Sûr de son ascendant sur elle, il recule les limites de l’orgueil et de la crédulité. Lorsque Julien Sorel est condamné à mourir, on dirait que son esprit s’aiguise et que ses sensations s’affinent encore. Dès que Monte-Cristo est riche à millions, intelligence, activité, passions dominent de haut le monde. Il est « un Néron à la recherche de l’impossible », un « grand seigneur de tous les pays », et comme un « résumé de toutes les connaissances humaines ». Sa puissance s’étend sur les bandits, sur les banquiers, sur Caderousse, le forçat, sur Villefort, le procureur, sur son intendant, qu’il a sauvé de la prison, sur son nègre Ali, qu’il a soustrait au supplice, sur la fille du pacha de Janina, qu’il a préservée de la honte. Des objets de ses passions, et singulièrement de sa vengeance, il a composé un univers qu’il gouverne à son gré. Il supprime ou multiplie les distances ; entre ses ennemis et lui il met l’Océan, ou il escamote les murs comme Asphodée : également capable de revêtir toutes les formes à la façon de son maître Protée et de Rocambole, son plus agile disciple. Il fait mourir les vivants et revivre les morts, ne dédaignant pas d’accomplir sur son chemin quelques miracles. Sous son air flegmatique il éprouve toutes les sensations avec intensité. Un Stendhal en eût ressenti de plus délicates, mais aucune qui sollicitât pareillement l’imagination des hommes qui vécurent dans la première moitié du précédent siècle, ni surtout qui exaltât davantage la personnalité jusqu’à une douce folie.

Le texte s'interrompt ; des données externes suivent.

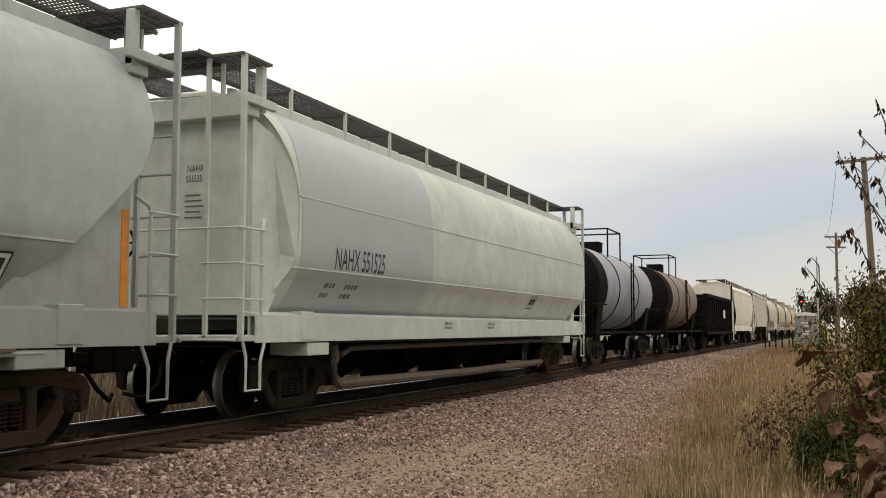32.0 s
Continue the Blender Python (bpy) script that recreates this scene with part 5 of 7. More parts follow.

Celui qui fut le numéro 34 du château d’If nourrit des sentiments qui couvent pendant de longues années et éclatent au paroxysme. Ses haines se reportent de père en fils, et sont furieuses, comme ses amitiés. On notera que, s’il sauve Morrel avec une adresse ingénieuse et dramatique, les joies ne font dans l’ouvrage que des éclaircies. La haine tient la plus grande place. En fait de justice distributive, Monte-Cristo distribue surtout la vengeance. Cela n’est pas à l’honneur de l’argent. Villefort, qui a conclu un riche mariage, est un scélérat qui finit par être un assassin. Fernand, qui s’est sournoisement emparé de Mercedes, et Danglars, « le serpent au front aplati, le vautour au crâne bombé et la buse au bec tranchant » — ne voilà-t-il pas une haine vigoureuse ? — ont acquis des fortunes imposantes autant que scandaleuses. Car nous sommes encore au temps où les fortunes malpropres scandalisent, — le lecteur des faubourgs, au moins. Fort de ses soixante millions, où il croit voir tout l’or que la terre a produit pour la puissance des gens, Monte-Cristo va, vient, domine ces misérables, tend ses pièges, ourdit ses trames, avec lenteur et coquetterie, et pendant que les poisons, la folie, la paralysie répandent partout l’image de la mort, semble un tacticien manœuvrant ses haines sur un échiquier. Il s’y complaît, il s’y attarde ; je n’affirmerais pas qu’il ne s’y égare au cours du quatrième volume. Un Alceste eût rougi de ces combinaisons féroces, qui sont d’une âme médiocre et d’une justice douteuse. Non, l’argent n’est pas une dignité.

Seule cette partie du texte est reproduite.